Kamil Sierański 200 km od spełnienia marzeń o Afryce
Projekt lato 2023 Rowerem do Afryki Epizod III decydującą rozgrywka coraz bliżej mety. -
Udaje mi się przetrwać kolejne 3 dni w tym piekle. Słońce nie zachodzi w ciągu dnia ani na moment! Walka z odwodnieniem straszna. Mózg powoli zaczyna wariować. Pojawiają się jakieś dziwne mroczki - zwidy podczas nocnej jazdy, bo tylko wtedy jestem w stanie pokonać dłuższe odcinki trasy. Za dnia to maksymalnie 10-15 km, a później muszę zejść ze słońca - pisze w kolejnym poruszającym poście Kamil Sierański.
Nauczyciel wychowania fizycznego dotarł właśnie do stolicy Andaluzji, Sevilli. – Wszystko odbywa się na pograniczu udaru słonecznego i cieplnego. Już tak niewiele zostało do promu, ale muszę jeszcze jakoś przetrwać 3-4 dni w tym piekle. Teraz robię małą przerwę, by wystudzić organizm, w tym nagrzane narządy wewnętrzne. Temperatura ciała utrzymuje się w okolicy 37,5-38 stopni. Ciężko ją zbić, przebywając 24 godziny na zewnątrz – dodaje ostrowianin.

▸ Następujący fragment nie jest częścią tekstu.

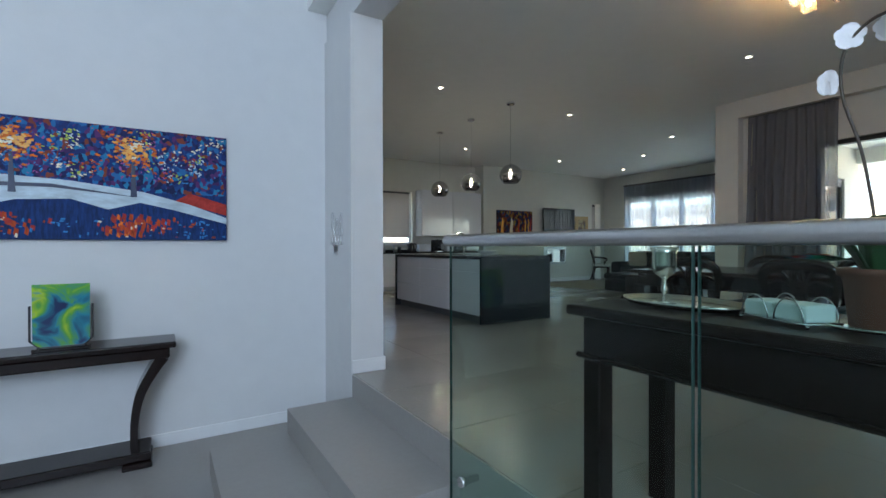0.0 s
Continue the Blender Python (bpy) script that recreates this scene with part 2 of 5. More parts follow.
CREAM, TEAL, BLUE, SAND = (0.40, 0.43, 0.36), (0.03, 0.19, 0.21), (0.03, 0.11, 0.18), (0.30, 0.28, 0.20)
STRIPE = stripes_material("teal_and_cream_stripe", [TEAL, CREAM, CREAM, (0.09, 0.25, 0.27), SAND, CREAM, BLUE, CREAM, TEAL, SAND], 0.27)
BLUE_BAND = mat("blue_fabric_band", BLUE, 0.85, vary=0.1, fine=150)
CREAM_STRIPE = stripes_material("cream_stripe", [(0.6, 0.55, 0.42), (0.5, 0.42, 0.25), (0.6, 0.55, 0.42)], 0.12)


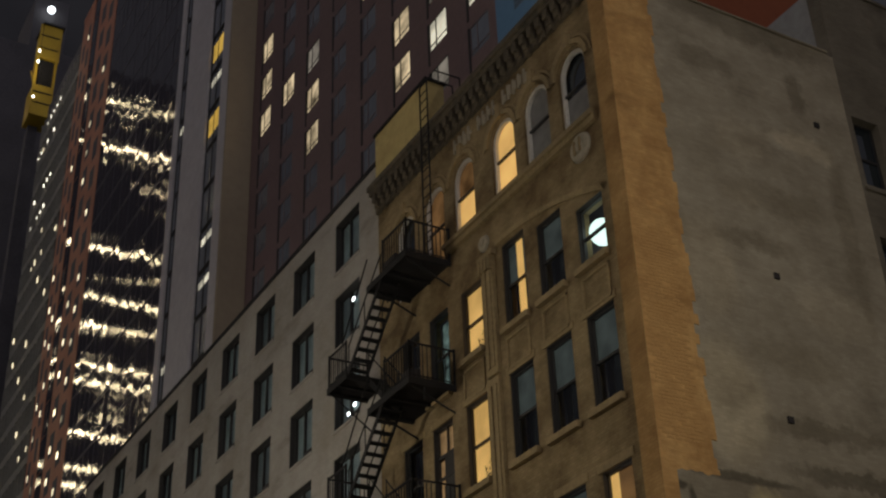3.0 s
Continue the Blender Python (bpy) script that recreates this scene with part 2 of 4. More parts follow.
def glow(name, colour, strength, uneven=0.0, scale=1.0):
    """A lit surface: a shade with a lamp behind it, a lamp's glass, a lettered light box."""
    m = bpy.data.materials.new(name)
    m.use_nodes = True
    n, l = m.node_tree.nodes, m.node_tree.links
    n.remove(n["Principled BSDF"])
    em = n.new("ShaderNodeEmission")
    em.inputs["Color"].default_value = (*colour, 1)
    em.inputs["Strength"].default_value = strength
    if uneven:
        co, no, mr = n.new("ShaderNodeTexCoord"), n.new("ShaderNodeTexNoise"), n.new("ShaderNodeMapRange")
        no.inputs["Scale"].default_value = scale
        info, far_off, shift = n.new("ShaderNodeObjectInfo"), n.new("ShaderNodeMath"), n.new("ShaderNodeVectorMath")
        far_off.operation, far_off.inputs[1].default_value = "MULTIPLY", 60.0
        l.new(info.outputs["Random"], far_off.inputs[0])
        l.new(co.outputs["Object"], shift.inputs[0])
        l.new(far_off.outputs[0], shift.inputs[1])
        l.new(shift.outputs[0], no.inputs["Vector"])
        mr.inputs["From Min"].default_value, mr.inputs["From Max"].default_value = 0.3, 0.7
        mr.inputs["To Min"].default_value, mr.inputs["To Max"].default_value = strength * (1 - uneven), strength * (1 + uneven)
        l.new(no.outputs["Fac"], mr.inputs["Value"])
        l.new(mr.outputs["Result"], em.inputs["Strength"])
    l.new(em.outputs[0], n["Material Output"].inputs["Surface"])
    return m


def grey(v):
    return (v, v * 0.985, v * 0.95)


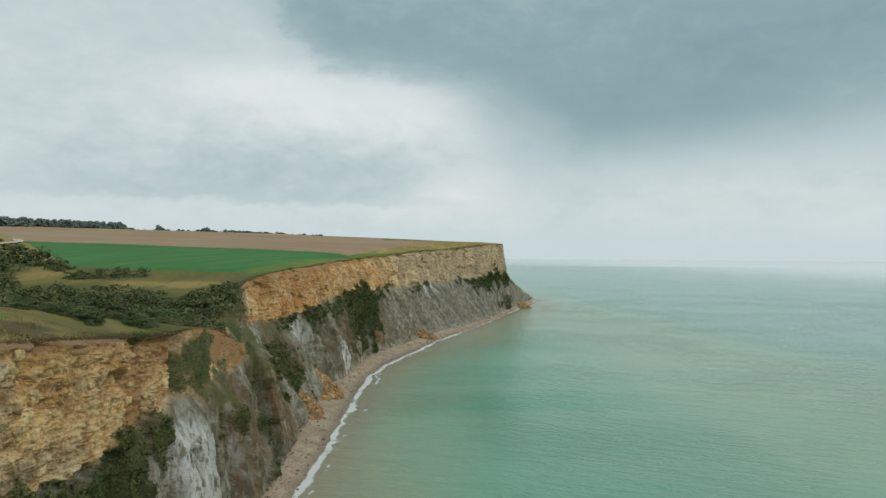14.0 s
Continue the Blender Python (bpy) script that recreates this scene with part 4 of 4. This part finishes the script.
BUSHES = [make_bush(200 + i, M_HEDGE, "thorn_bush", "dense dark green thorn bush in the hollow", "scrub in the hollow", 2500, 0.048) for i in range(4)]
sp = [[] for _ in BUSHES]
for i in range(1060):
    d = rng.uniform(0, 75) if i < 560 else rng.uniform(60, 260) if i < 900 else rng.uniform(38, 170)
    x = -29 - d
    brow = 208 + 0.1 * min(max(d, 0), 70) + 0.68 * min(max(d - 70, 0), 110)
    lo, hi = brow + 22 + (16 if d < 8 else 0), 326 - (26 if d < 62 else 0)
    y = rng.uniform(lo, max(hi, lo + 12)) if d < 175 else rng.uniform(302, 336)
    if i >= 900:
        y = rng.uniform(298, 340) if d > 46 else rng.uniform(284, 300)
    if x > lip_x(np.array(y)) - 1.5:
        x = float(lip_x(np.array(y))) - rng.uniform(1.5, 6)
    if 300 < y < 330 and x > -60 or float(vnoise(x * 0.07, y * 0.09, 0, 102)) < -0.72:
        continue
    sp[i % 4].append((x, y, rng.uniform(1.2, 3.2), rng.uniform(0, 360), rng.uniform(1.0, 1.6), rng.uniform(0.5, 1.05)))
for i, (x, y, size) in enumerate([(-92, 336, 5.6), (-98, 334, 6.2), (-104, 336, 5.6), (-84, 331, 4.2), (-110, 335, 4.2), (-76, 325, 3), (-60, 318, 2.6), (-56, 319, 2.2), (-64, 317, 2.2), (-68, 315, 2.4), (-33, 304, 2.8), (-35, 300, 3.0), (-31.5, 299, 2.4), (-38, 298, 2.6), (-118, 334, 3), (-140, 340, 3.2), (-150, 341, 3.6), (-165, 336, 3.6)]):
    sp[i % 4].append((x, y, size, rng.uniform(0, 360), 1.15, 0.95))


for k in range(46):
    y = rng.uniform(229, 252)
    x = float(lip_x(np.array(y))) - rng.uniform(3.5, 17)
    sp[k % 4].append((x, y, rng.uniform(0.7, 1.6), rng.uniform(0, 360), rng.uniform(1.0, 1.6), rng.uniform(0.45, 0.8)))
for k in range(34):
    q = k / 33
    sp[k % 4].append((-131 - 4 - 18 * q ** 1.6 + rng.normal(0, 0.5), 352 + 86 * q, rng.uniform(1.0, 1.7), rng.uniform(0, 360), 1.3, 0.7))


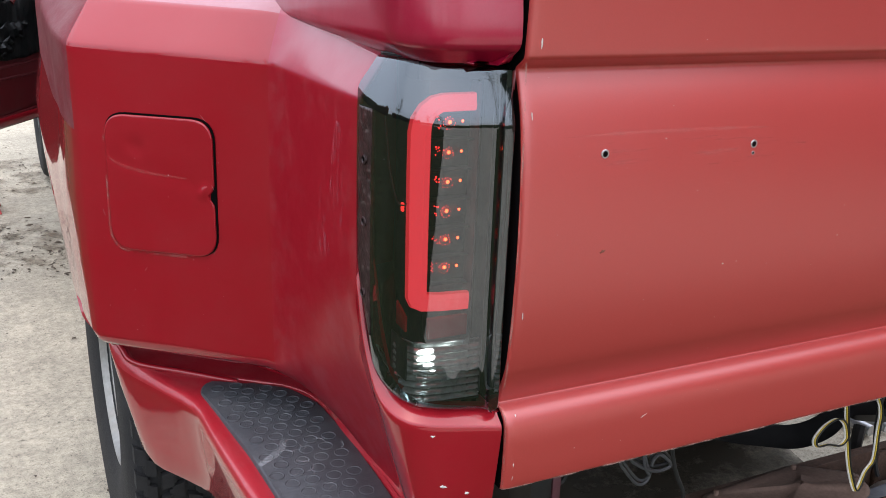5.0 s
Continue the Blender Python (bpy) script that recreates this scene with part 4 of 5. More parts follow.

Byle do wybrzeża, a później już się jakoś poleci. Coraz realniej myślę już o przeprawie promowej do Maroka. Są dwie opcje z Tarify lub Algeciras. Robię rozeznanie, która opcja będzie dla mnie najkorzystniejsza. Tym razem to przetrwam i popłynę do tej Afryki. Innej opcji nie dopuszczam – kończy Kamil Sierański.
Trzymamy kciuki i życzymy oddechu od upałów. Spełnienie marzeń już jest tak blisko. Trzymaj się, Kamil!